A lot then hangs on what “as far as reasonably practicable” might mean. It must be something more than just making a QR code and sign-in sheet visible. After all, workplaces already must display these, and we all know how badly the nation’s Sandra Goudies have been at using them. So, will the requirement to ensure customers or visitors make a record simply involve asking them if they have done so? Or, will it extend to independently verifying that they have done so? And, does it then obligate refusing entry or service to anyone who refuses to do so? I guess we’ll just have to wait and see what the “guidance” says.
I suspect that any remaining uncertainty will then be dealt with through prosecutorial discretion. A public library that lets a belligerent “I’ll never scan your Deep-State, NWO tracking code” individual push through its doors just won’t get prosecuted (but that brave freedom-loving individual might). Conversely, a pub that doesn’t make any effort to get its patrons to register their presence because “we know who our regulars are” very well may get prosecuted. And in between such cases will be the inevitable grey areas where we lawyers love to live.
What the new scan or sign-in obligation does represent, however, is an effort to bring about a shift-change in our social behaviour. We by-and-large collectively function on the basis that what we do in our lives is our business alone. (In practice, of course, the omnipresence of cellular devices and social media company data collection has made “it’s solely my business what I do and where I do it” largely illusory, but we ignore that fact because give us convenience or give us death.) That presumption then made us really bad at registering our movements; scratch our skin and not far beneath lurks our own private Sandra Goudie. And being bad at registering our movements stuffs up the contact tracing process, resulting in even worse impositions on our liberties when delta arrives, as we’re seeing at the moment.
For that reason, shifting our social behaviour through mandatory scan or sign-in requirements actually is a freedom-enhancing move. One thing, however, that I do think should be considered is some sort of legislative guarantee that the information gathered can only ever be used for Covid-related contact tracing purposes.
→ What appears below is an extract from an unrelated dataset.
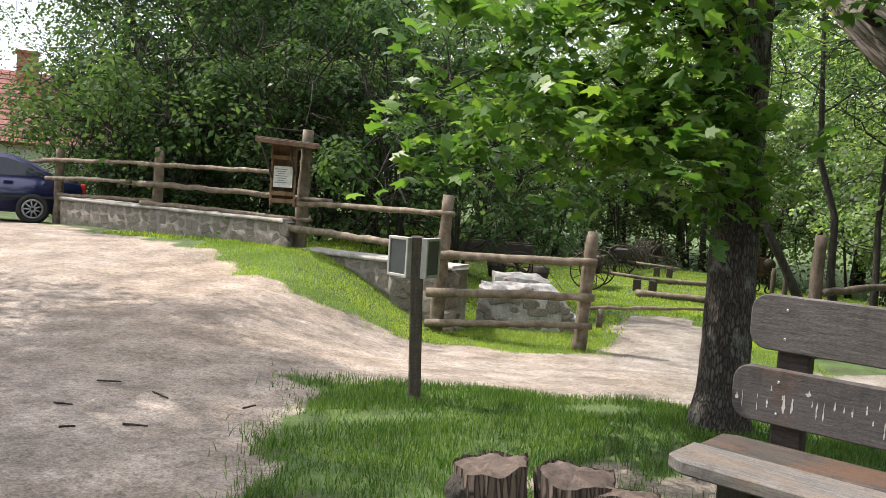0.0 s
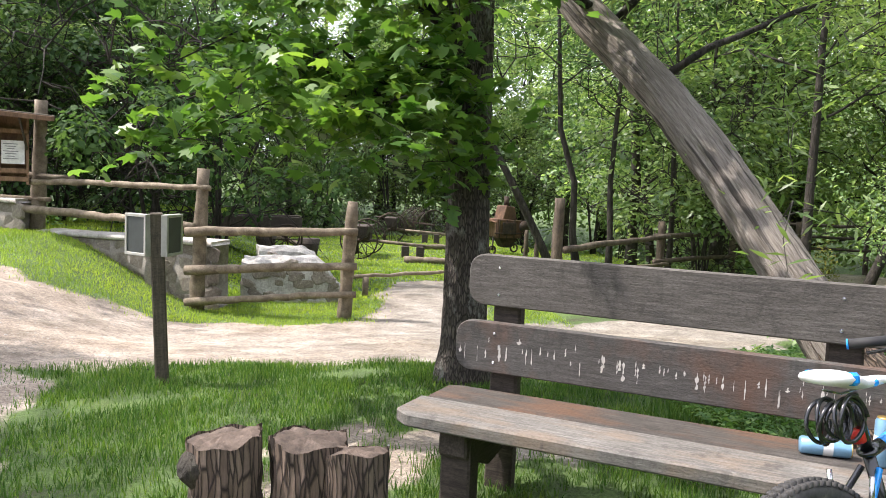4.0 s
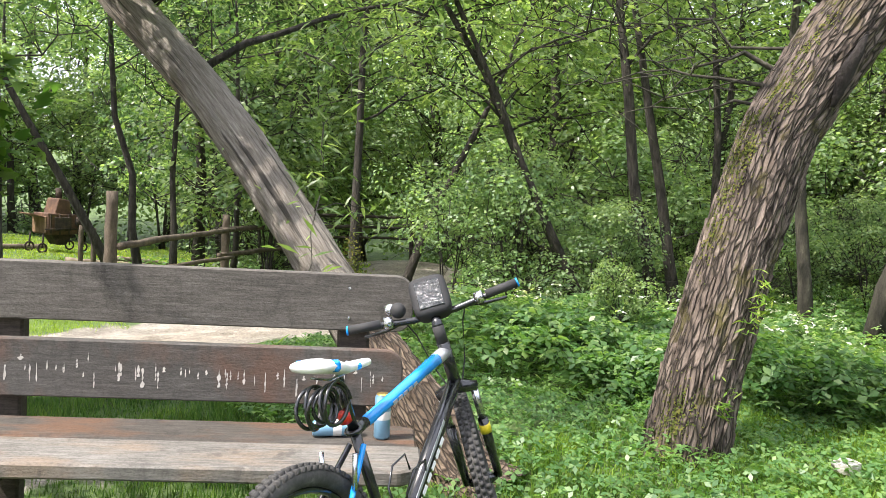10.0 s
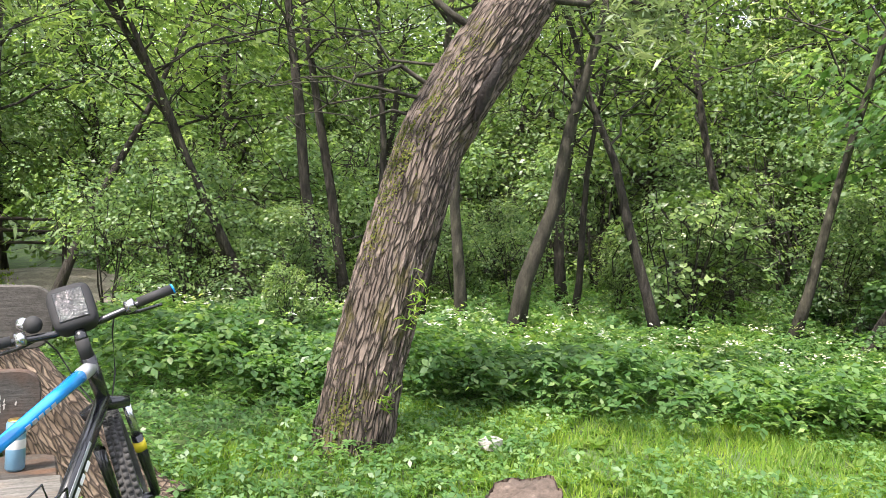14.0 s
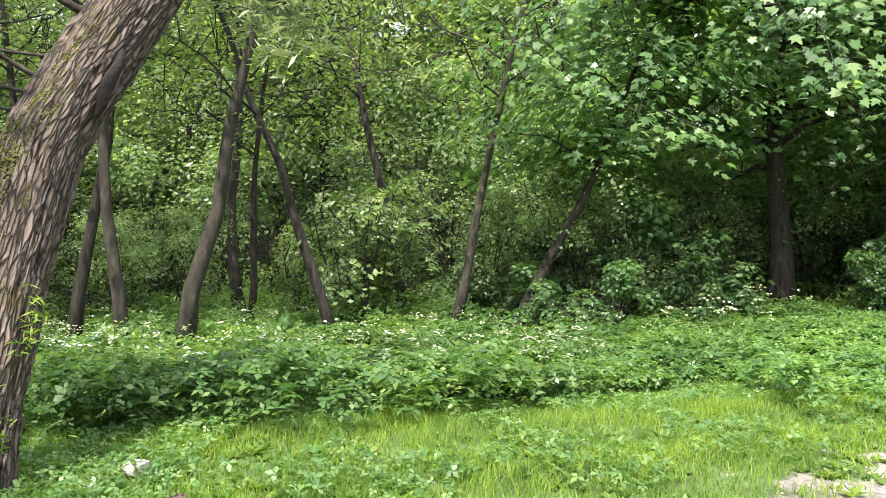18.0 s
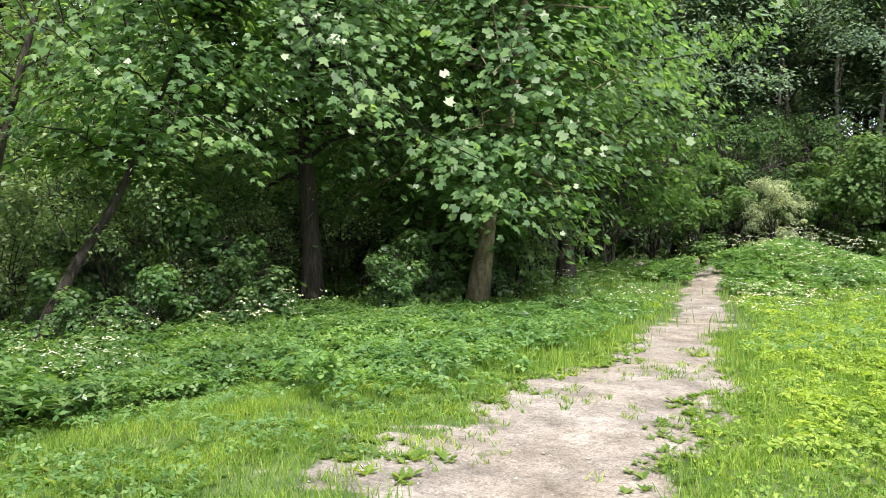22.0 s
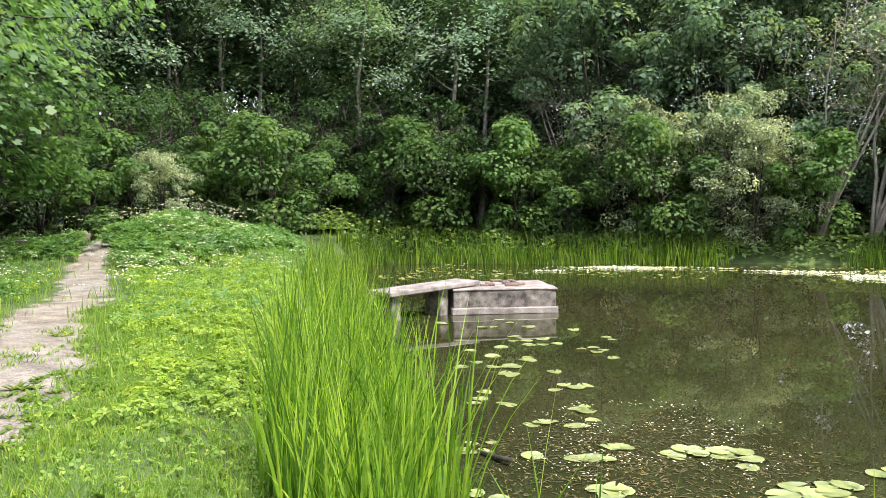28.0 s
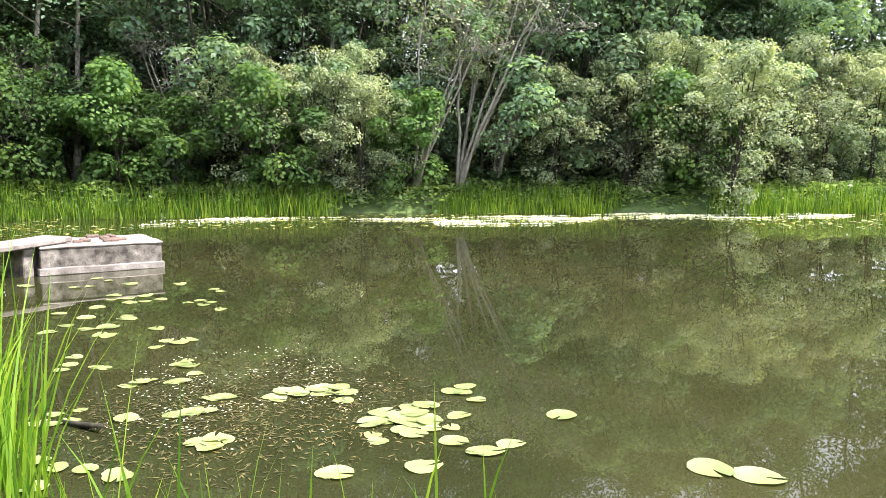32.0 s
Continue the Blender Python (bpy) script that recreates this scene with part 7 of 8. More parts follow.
    part("rear_window", prism_bm([(-0.6, -0.42), (0.6, -0.42), (0.5, 0.1), (-0.5, 0.1)], 0.01, "xy", 0), M["car_glass"], root).matrix_basis = pose(-0.13, 0, 1.2, 0, 32, 0) @ pose(0, 0, 0.0, 0, 0, 90)
    return root


car()


# ---- house ----
def house():
    root = thing("house", "old house with a red tiled roof and brick chimney", "house", (-26.2, 33.8, -0.4), turn=36)
    part("wall", box_bm(11, 8, 3.2, (0, 0, 1.5), 0.02), M["plaster"], root)
    part("gable", prism_bm([(-4.0, 3.1), (4.0, 3.1), (0, 6.3)], 10.8, "xz", 0), M["plaster"], root).matrix_basis = pose(5.4, 0, 0, 0, 0, 90)
    for s in (-1, 1):
        r = part("roof", box_bm(11.8, 5.5, 0.12, (0, 0, 0), 0.01), M["roof_tile"], root, "red clay tile roof slope")
        r.matrix_basis = pose(0, s * 2.15, 4.62, -s * 39, 0, 0)
        for k in range(14):
            row = part("roof_course", box_bm(11.7, 0.42, 0.05, (0, -2.55 + 0.39 * k, 0.085), 0.012, Matrix.Rotation(radians(s * 4), 4, "X")), M["roof_tile"], r)
    ch = part("chimney", box_bm(0.9, 0.75, 2.0, (1.5, -0.4, 6.2), 0.02), M["brick"], root)
    part("chimney_cap", box_bm(1.05, 0.9, 0.14, (1.5, -0.4, 7.25), 0.02), M["brick"], ch)
    for x in (-3.2, 0, 3.2):
        w = part("window", box_bm(1.0, 0.06, 1.2, (x, -4.02, 1.7), 0.01), M["pale_frame"], root)
        part("pane", box_bm(0.82, 0.03, 1.02, (x, -4.05, 1.7), 0.0), M["car_glass"], w)
    return root


house()
shed = thing("shed", "low dark wooden shed with a grey roof", "shed", (-13.2, 26.5, gz(-13.2, 26.5)), turn=15)
part("wall", box_bm(4.5, 3, 1.7, (0, 0, 0.8), 0.02), M["beam"], shed)
for s in (-1, 1):
    part("roof", box_bm(5.0, 1.9, 0.1, (0, 0, 0), 0.02), M["wood_grey"], shed).matrix_basis = pose(0, s * 0.85, 2.0, -s * 22, 0, 0)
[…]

As Andrew Chen points out in his excellent post on mandatory record-keeping for contact tracing – go and read it as soon as you finish here – other jurisdictions have found such information very useful for other purposes. And while our police and other government organisations have promised they will not do likewise here, the value of that promise without legal backing can always be questioned.
Because, I’m very happy to be required to register my movements for the purposes of helping combat a life-and-health threatening pandemic. As I say, doing so strikes me as being a low-cost, high-value response. But using the Covid threat as a Trojan horse to build up a record of citizens’ movements for other purposes (no matter how “justified”) would be a real betrayal of our collective commitment to keep each other safe and well.